# [Supplied information]
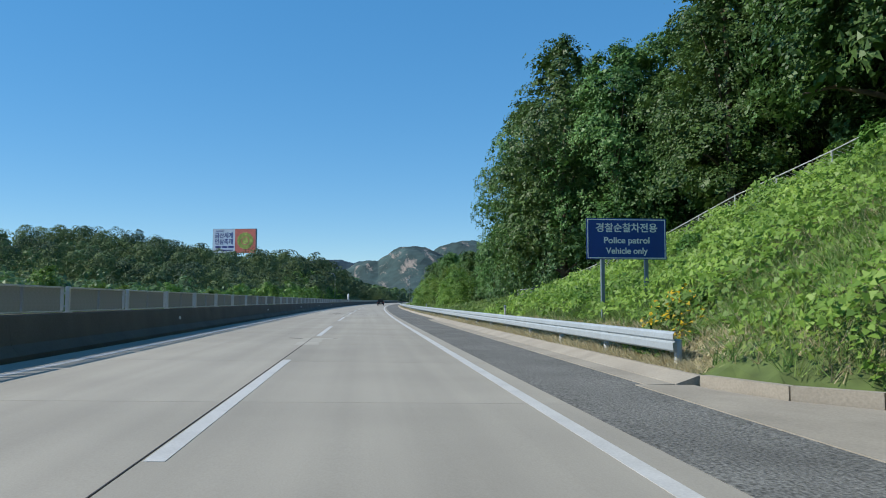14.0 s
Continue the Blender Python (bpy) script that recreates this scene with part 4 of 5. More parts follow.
part("walkway", box(bmn(), a0, a1 + 0.35, -0.75, -0.16, 6.93 - gz0, 6.98 - gz0), M_GANTRY, gantry)
for z in (7.16, 7.34, 7.52, 7.70):
    part("handrail", tube(bmn(), [(a0, -0.76, z - gz0), (a1 + 0.4, -0.76, z - gz0), (a1 + 0.4, 0.1, z - gz0)], 0.017, 6), M_POSTW, gantry)
for k in range(12):
    x = a0 + (a1 + 0.4 - a0) * k / 11
    part("baluster", tube(bmn(), [(x, -0.76, 6.95 - gz0), (x, -0.76, 7.70 - gz0)], 0.02, 6), M_POSTW, gantry)
for panels in ([(-15.3, -12.0, 5.4, 8.15), (-15.3, -12.39, 8.155, 9.0)], [(-11.16, -7.9, 5.4, 8.14)]):
    for x0, x1, z0, z1 in panels:
        sb = part("sign_panel", box(bmn(), gl(x0, 0)[0], gl(x1, 0)[0], 0.3, 0.34, z0 - gz0, z1 - gz0, 0.01), M_SIGNBACK, gantry, "bare aluminium sign back")
        n = max(2, round((z1 - z0) / 0.45))
        for k in range(n + 1):
            z = z0 + (z1 - z0) * k / n - gz0
            part("stiffener", box(bmn(), gl(x0, 0)[0] + 0.02, gl(x1, 0)[0] - 0.02, 0.262, 0.298, z - 0.025 + 0.03 * (k == 0) - 0.03 * (k == n), z + 0.025 + 0.03 * (k == 0) - 0.03 * (k == n)), M_SIGNBACK, sb)
        for k in range(4):
            x = gl(x0 + (x1 - x0) * (k + 0.5) / 4, 0)[0]
            part("bracket", box(bmn(), x - 0.03, x + 0.03, 0.19, 0.26, z0 - gz0 + 0.05, z1 - gz0 - 0.05), M_SIGNBACK, sb)
    for k in range(4):
        x0, x1 = panels[0][:2]
        x = gl(x0 + (x1 - x0) * (k + 0.5) / 4, 0)[0]
        part("clamp", box(bmn(), x - 0.12, x + 0.12, -0.2, 0.2, 6.62 - gz0, 6.74 - gz0, 0.01), M_BLACK, gantry)
mast = thing("traffic_camera_mast", -11.68, GY - 0.3, 6.98)
tagged(mast, "slim grey mast with two traffic cameras on the gantry walkway", "camera mast")
part("pole", tube(bmn(), [(0, 0, 0), (0, 0, 1.75)], 0.04, 8), M_POSTW, mast)
part("crossarm", box(bmn(), -0.45, 0.45, -0.03, 0.03, 1.6, 1.66), M_POSTW, mast)
for x, w, h in ((-0.25, 0.2, 0.42), (0.25, 0.13, 0.26)):
    c = part("camera_housing", box(bmn(), x - w, x + w, -0.3, 0.3, 1.70, 1.70 + h, 0.05), M_POSTW, mast)
    part("lens_hood", tube(bmn(), [(x, -0.3, 1.70 + h / 2), (x, -0.38, 1.70 + h / 2)], h * 0.3, 10), M_BLACK, c)
rod = tagged(thing("lightning_rod", -20.55, GY, 6.9), "thin lightning rod on the gantry post", "rod")
part("rod", tube(bmn(), [(0, 0, 0), (0, 0, 2.6)], [0.025, 0.01], 6), M_GANTRY, rod)
hood = tagged(thing("barrier_light", -6.56, 237.6, 0.58), "small white barrier lamp leaning on the barrier foot", "marker lamp")
part("body", box(bmn(), -0.02, 0.22, -0.25, 0.25, -0.2, 0.02, 0.03), M_WHITE, hood)

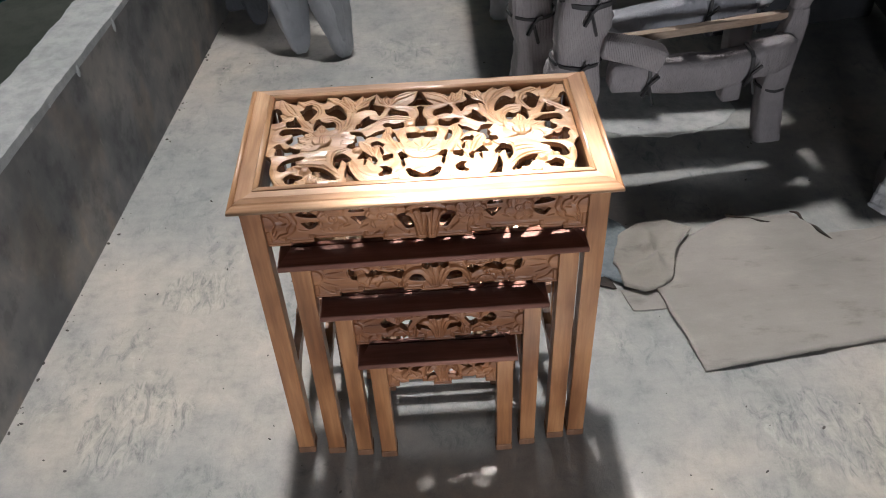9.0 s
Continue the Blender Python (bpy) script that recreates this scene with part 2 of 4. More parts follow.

# [Exercise goal]
Pictures are excluded; copy all other data exactly as shown.

# [Result below]
14.0 s
Continue the Blender Python (bpy) script that recreates this scene with part 4 of 5. More parts follow.
part("walkway", box(bmn(), a0, a1 + 0.35, -0.75, -0.16, 6.93 - gz0, 6.98 - gz0), M_GANTRY, gantry)
for z in (7.16, 7.34, 7.52, 7.70):
    part("handrail", tube(bmn(), [(a0, -0.76, z - gz0), (a1 + 0.4, -0.76, z - gz0), (a1 + 0.4, 0.1, z - gz0)], 0.017, 6), M_POSTW, gantry)
for k in range(12):
    x = a0 + (a1 + 0.4 - a0) * k / 11
    part("baluster", tube(bmn(), [(x, -0.76, 6.95 - gz0), (x, -0.76, 7.70 - gz0)], 0.02, 6), M_POSTW, gantry)
for panels in ([(-15.3, -12.0, 5.4, 8.15), (-15.3, -12.39, 8.155, 9.0)], [(-11.16, -7.9, 5.4, 8.14)]):
    for x0, x1, z0, z1 in panels:
        sb = part("sign_panel", box(bmn(), gl(x0, 0)[0], gl(x1, 0)[0], 0.3, 0.34, z0 - gz0, z1 - gz0, 0.01), M_SIGNBACK, gantry, "bare aluminium sign back")
        n = max(2, round((z1 - z0) / 0.45))
        for k in range(n + 1):
            z = z0 + (z1 - z0) * k / n - gz0
            part("stiffener", box(bmn(), gl(x0, 0)[0] + 0.02, gl(x1, 0)[0] - 0.02, 0.262, 0.298, z - 0.025 + 0.03 * (k == 0) - 0.03 * (k == n), z + 0.025 + 0.03 * (k == 0) - 0.03 * (k == n)), M_SIGNBACK, sb)
        for k in range(4):
            x = gl(x0 + (x1 - x0) * (k + 0.5) / 4, 0)[0]
            part("bracket", box(bmn(), x - 0.03, x + 0.03, 0.19, 0.26, z0 - gz0 + 0.05, z1 - gz0 - 0.05), M_SIGNBACK, sb)
    for k in range(4):
        x0, x1 = panels[0][:2]
        x = gl(x0 + (x1 - x0) * (k + 0.5) / 4, 0)[0]
        part("clamp", box(bmn(), x - 0.12, x + 0.12, -0.2, 0.2, 6.62 - gz0, 6.74 - gz0, 0.01), M_BLACK, gantry)
mast = thing("traffic_camera_mast", -11.68, GY - 0.3, 6.98)
tagged(mast, "slim grey mast with two traffic cameras on the gantry walkway", "camera mast")
part("pole", tube(bmn(), [(0, 0, 0), (0, 0, 1.75)], 0.04, 8), M_POSTW, mast)
part("crossarm", box(bmn(), -0.45, 0.45, -0.03, 0.03, 1.6, 1.66), M_POSTW, mast)
for x, w, h in ((-0.25, 0.2, 0.42), (0.25, 0.13, 0.26)):
    c = part("camera_housing", box(bmn(), x - w, x + w, -0.3, 0.3, 1.70, 1.70 + h, 0.05), M_POSTW, mast)
    part("lens_hood", tube(bmn(), [(x, -0.3, 1.70 + h / 2), (x, -0.38, 1.70 + h / 2)], h * 0.3, 10), M_BLACK, c)
rod = tagged(thing("lightning_rod", -20.55, GY, 6.9), "thin lightning rod on the gantry post", "rod")
part("rod", tube(bmn(), [(0, 0, 0), (0, 0, 2.6)], [0.025, 0.01], 6), M_GANTRY, rod)
hood = tagged(thing("barrier_light", -6.56, 237.6, 0.58), "small white barrier lamp leaning on the barrier foot", "marker lamp")
part("body", box(bmn(), -0.02, 0.22, -0.25, 0.25, -0.2, 0.02, 0.03), M_WHITE, hood)

9.0 s
Continue the Blender Python (bpy) script that recreates this scene with part 2 of 4. More parts follow.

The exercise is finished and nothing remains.